The material below holds a span beginning at the line with "for t, m in" and ending at the line with "for t, *values". Quote that span exactly, both ends included, and only that span.

==== Data section

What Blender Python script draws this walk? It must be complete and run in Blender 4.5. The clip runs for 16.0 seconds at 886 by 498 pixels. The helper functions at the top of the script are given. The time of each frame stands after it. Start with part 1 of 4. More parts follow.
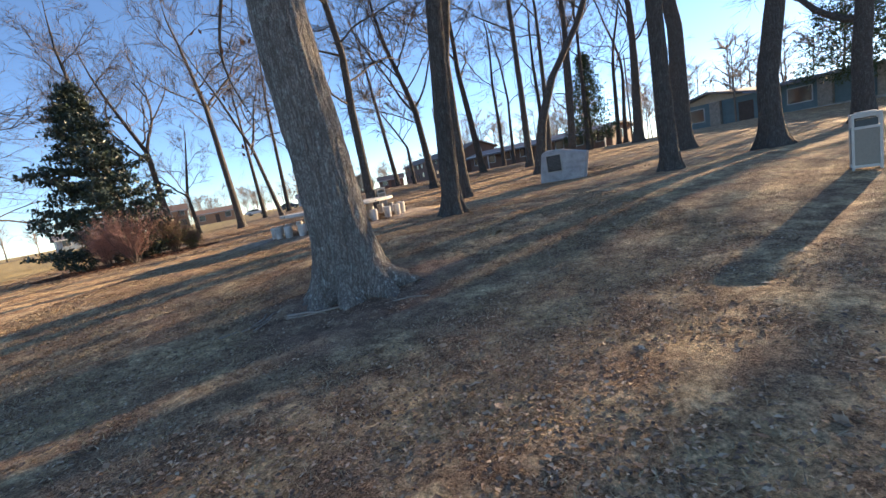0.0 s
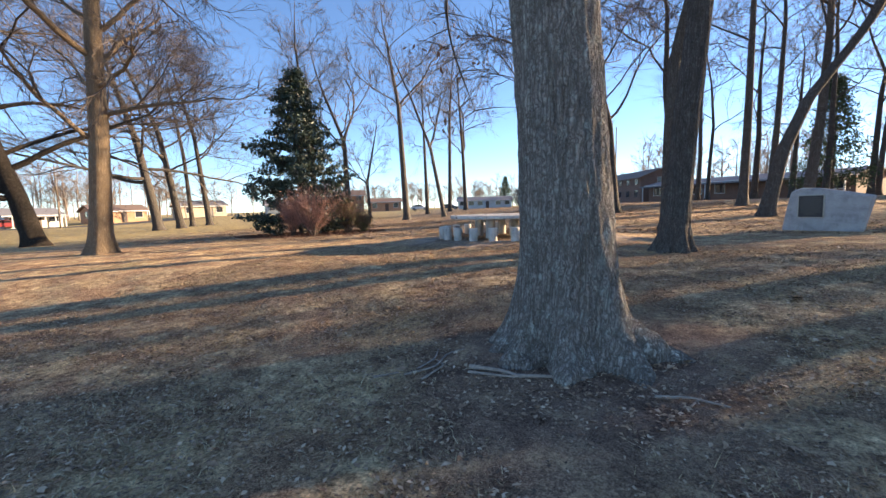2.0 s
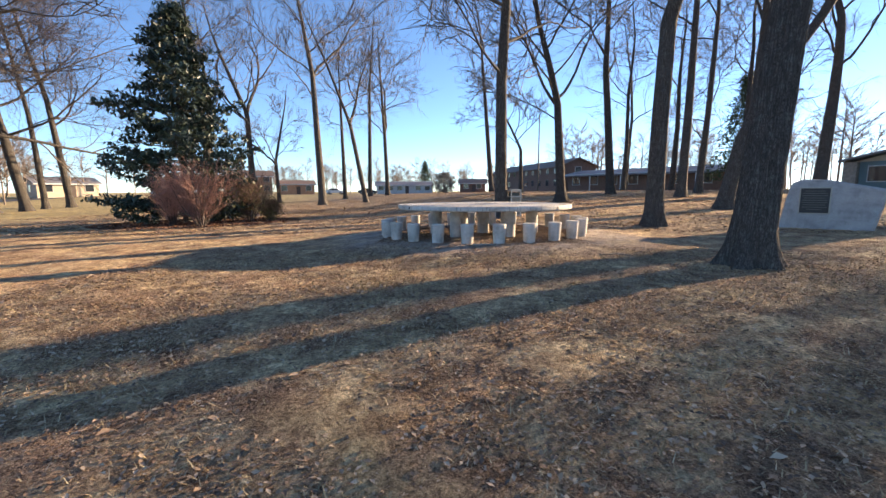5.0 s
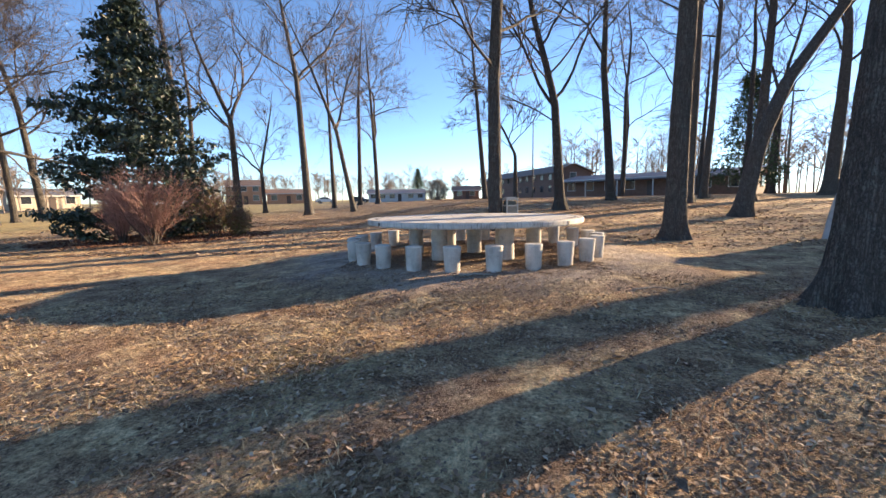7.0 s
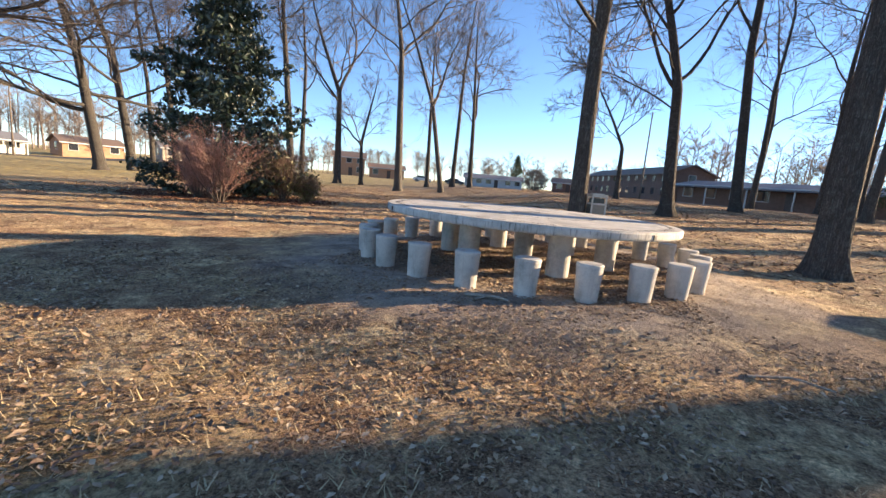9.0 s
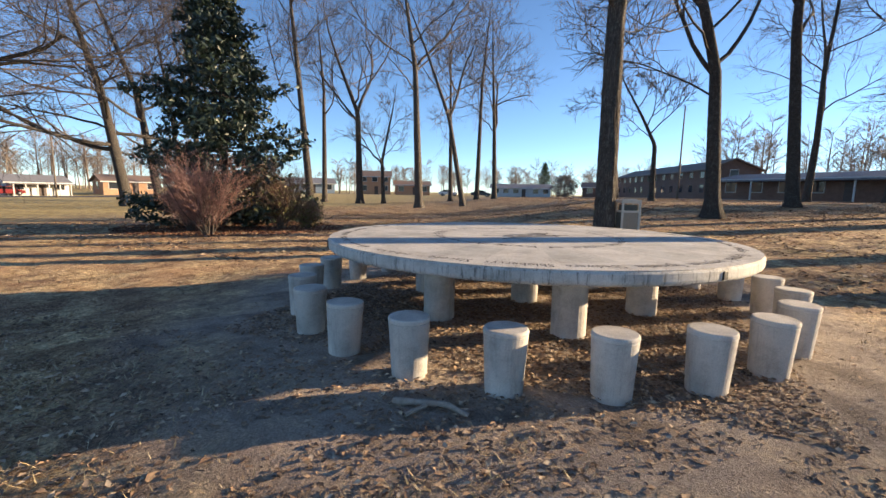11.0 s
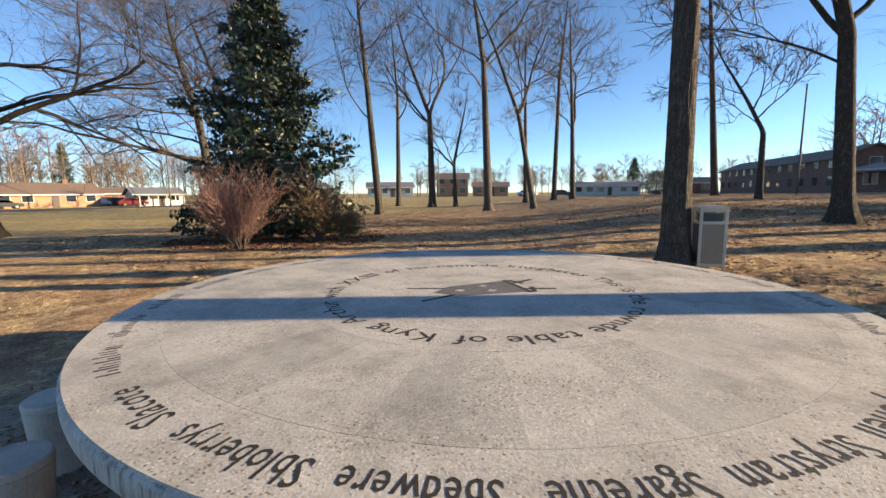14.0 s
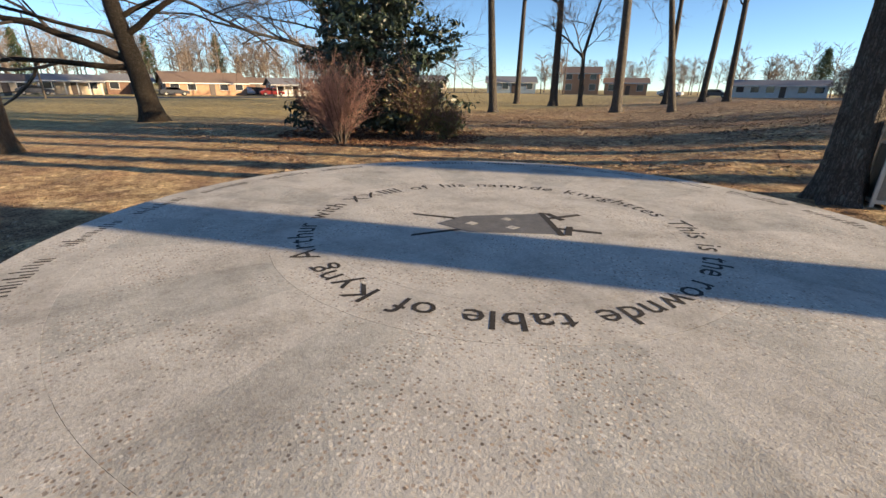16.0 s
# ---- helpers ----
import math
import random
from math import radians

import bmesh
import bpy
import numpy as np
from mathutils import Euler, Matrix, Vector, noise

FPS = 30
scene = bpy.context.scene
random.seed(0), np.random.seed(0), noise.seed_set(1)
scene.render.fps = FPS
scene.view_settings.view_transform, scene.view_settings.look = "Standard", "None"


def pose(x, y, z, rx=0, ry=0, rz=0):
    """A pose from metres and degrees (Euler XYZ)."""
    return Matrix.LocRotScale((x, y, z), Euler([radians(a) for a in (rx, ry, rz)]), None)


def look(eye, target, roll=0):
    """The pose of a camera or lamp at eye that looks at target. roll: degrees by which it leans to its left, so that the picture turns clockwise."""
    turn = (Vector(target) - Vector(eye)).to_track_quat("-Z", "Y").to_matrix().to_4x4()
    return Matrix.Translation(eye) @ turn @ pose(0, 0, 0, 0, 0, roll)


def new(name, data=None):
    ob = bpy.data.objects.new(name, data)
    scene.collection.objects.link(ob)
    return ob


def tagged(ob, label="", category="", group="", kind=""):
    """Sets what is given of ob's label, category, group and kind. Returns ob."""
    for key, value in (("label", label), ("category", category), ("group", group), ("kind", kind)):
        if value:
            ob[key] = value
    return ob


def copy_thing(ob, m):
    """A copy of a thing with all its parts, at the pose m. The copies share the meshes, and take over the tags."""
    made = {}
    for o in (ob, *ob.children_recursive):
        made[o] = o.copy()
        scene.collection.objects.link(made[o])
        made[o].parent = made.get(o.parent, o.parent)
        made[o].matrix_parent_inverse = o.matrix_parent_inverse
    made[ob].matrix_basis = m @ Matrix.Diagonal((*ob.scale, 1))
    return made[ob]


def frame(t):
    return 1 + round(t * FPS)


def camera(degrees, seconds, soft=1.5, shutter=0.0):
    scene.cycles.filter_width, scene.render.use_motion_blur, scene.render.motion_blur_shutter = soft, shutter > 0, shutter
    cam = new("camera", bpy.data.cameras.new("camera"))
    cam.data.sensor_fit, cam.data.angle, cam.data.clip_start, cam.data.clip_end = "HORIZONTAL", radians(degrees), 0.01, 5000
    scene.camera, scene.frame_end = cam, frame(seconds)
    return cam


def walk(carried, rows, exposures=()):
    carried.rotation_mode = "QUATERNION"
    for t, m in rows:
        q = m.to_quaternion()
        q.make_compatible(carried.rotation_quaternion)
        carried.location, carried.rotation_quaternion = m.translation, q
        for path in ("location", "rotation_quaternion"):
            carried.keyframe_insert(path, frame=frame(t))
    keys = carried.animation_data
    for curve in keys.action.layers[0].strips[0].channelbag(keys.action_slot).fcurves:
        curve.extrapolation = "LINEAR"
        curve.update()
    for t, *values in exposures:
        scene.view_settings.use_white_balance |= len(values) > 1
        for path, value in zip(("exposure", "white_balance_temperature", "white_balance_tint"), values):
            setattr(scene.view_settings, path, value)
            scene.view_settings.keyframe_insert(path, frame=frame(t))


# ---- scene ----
cam = camera(92.0, 16.0)
PATH = [
    (0, (-0.144, 0.298, 1.066), (-0.138, 2.271, 0.741), -10.6),
    (0.5, (-0.281, 0.808, 1.043), (-0.319, 2.783, 0.732), -3.3),
    (1, (-0.511, 1.238, 1.068), (-0.906, 3.184, 0.825), -0.8),
    (1.5, (-0.882, 1.707, 1.058), (-1.38, 3.633, 0.854), 1.6),
    (2, (-1.291, 2.243, 1.048), (-1.935, 4.126, 0.854), -1.5),
    (2.5, (-1.72, 2.783, 1.025), (-2.428, 4.644, 0.833), 0.0),
    (3, (-2.099, 3.374, 1.025), (-2.827, 5.225, 0.818), -0.3),
    (3.5, (-2.479, 3.999, 0.984), (-3.101, 5.882, 0.727), -2.5),
    (4, (-2.752, 4.569, 1.021), (-3.157, 6.507, 0.743), -2.5),
    (4.5, (-3.001, 5.092, 1.049), (-3.325, 7.046, 0.768), -0.5),
    (4.7, (-3.105, 5.309, 1.061), (-3.384, 7.27, 0.785), -0.5),
    (6.8, (-3.167, 7.366, 1.117), (-3.401, 9.339, 0.887), 0.2),
    (7, (-3.134, 7.585, 1.137), (-3.373, 9.557, 0.902), -0.9),
    (7.5, (-2.981, 8.061, 1.121), (-3.32, 10.018, 0.886), 0.4),
    (8, (-2.84, 8.55, 1.117), (-3.289, 10.479, 0.842), -0.2),
    (8.5, (-2.684, 9.065, 1.116), (-3.14, 10.988, 0.814), 0.7),
    (9, (-2.588, 9.531, 1.121), (-3.237, 11.396, 0.807), 5.1),
    (9.5, (-2.609, 10.02, 1.174), (-3.262, 11.885, 0.866), 1.9),
    (10, (-2.579, 10.5, 1.205), (-3.307, 12.34, 0.912), -1.1),
    (10.2, (-2.58, 10.665, 1.203), (-3.331, 12.498, 0.926), 0.1),
    (12.3, (-2.31, 12.436, 1.291), (-3.203, 14.209, 1.053), -0.6),
    (12.5, (-2.268, 12.576, 1.313), (-3.188, 14.336, 1.078), -0.9),
    (13, (-2.251, 12.867, 1.304), (-3.219, 14.602, 1.072), 0.3),
    (13.5, (-2.252, 13.178, 1.336), (-3.319, 14.853, 1.101), -0.5),
    (14, (-2.206, 13.445, 1.388), (-3.339, 15.073, 1.127), -0.4),
    (14.5, (-2.203, 13.657, 1.399), (-3.351, 15.255, 1.036), 1.9),
    (15, (-2.219, 13.904, 1.409), (-3.427, 15.412, 0.893), 2.9),
    (15.5, (-2.165, 14.118, 1.413), (-3.514, 15.423, 0.722), 0.4),
    (16, (-2.149, 14.246, 1.408), (-3.586, 15.445, 0.702), 0.9),
]
walk(cam, [(t, look(eye, target, roll)) for t, eye, target, roll in PATH], [(0.0, 1.92, 6600, 13), (1.0, 2.10, 6600, 13), (3.5, 2.12, 6550, 13), (4.5, 1.98, 6500, 13), (8.5, 2.02, 6450, 12), (10.0, 1.76, 6400, 10), (12.5, 1.58, 6400, 9), (14.0, 1.56, 6450, 7), (16.0, 1.40, 6500, 7)])

# ---- light ----
SUN_AZ, SUN_EL = 36.0, 11.0
sun_way = Vector((math.cos(radians(SUN_AZ)) * math.cos(radians(SUN_EL)), math.sin(radians(SUN_AZ)) * math.cos(radians(SUN_EL)), math.sin(radians(SUN_EL))))
world = bpy.data.worlds.new("world")
scene.world = world
world.use_nodes = True
sky = world.node_tree.nodes.new("ShaderNodeTexSky")
sky.sky_type = "NISHITA"
sky.sun_disc = False
sky.sun_elevation = radians(SUN_EL)
sky.sun_rotation = radians(90 - SUN_AZ)
sky.altitude = 1000
sky.air_density, sky.dust_density, sky.ozone_density = 0.7, 0.05, 2.5
background = world.node_tree.nodes["Background"]
background.inputs["Strength"].default_value = 0.089
world.node_tree.links.new(sky.outputs[0], background.inputs["Color"])
sun_data = bpy.data.lights.new("sun", "SUN")
sun_data.energy, sun_data.angle, sun_data.color = 5.0, radians(0.6), (1.0, 0.75, 0.47)
sun = new("sun", sun_data)
sun.matrix_world = look(sun_way * 60, (0, 0, 0))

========

■ **Correct response**:
    for t, m in rows:
        q = m.to_quaternion()
        q.make_compatible(carried.rotation_quaternion)
        carried.location, carried.rotation_quaternion = m.translation, q
        for path in ("location", "rotation_quaternion"):
            carried.keyframe_insert(path, frame=frame(t))
    keys = carried.animation_data
    for curve in keys.action.layers[0].strips[0].channelbag(keys.action_slot).fcurves:
        curve.extrapolation = "LINEAR"
        curve.update()
    for t, *values in exposures:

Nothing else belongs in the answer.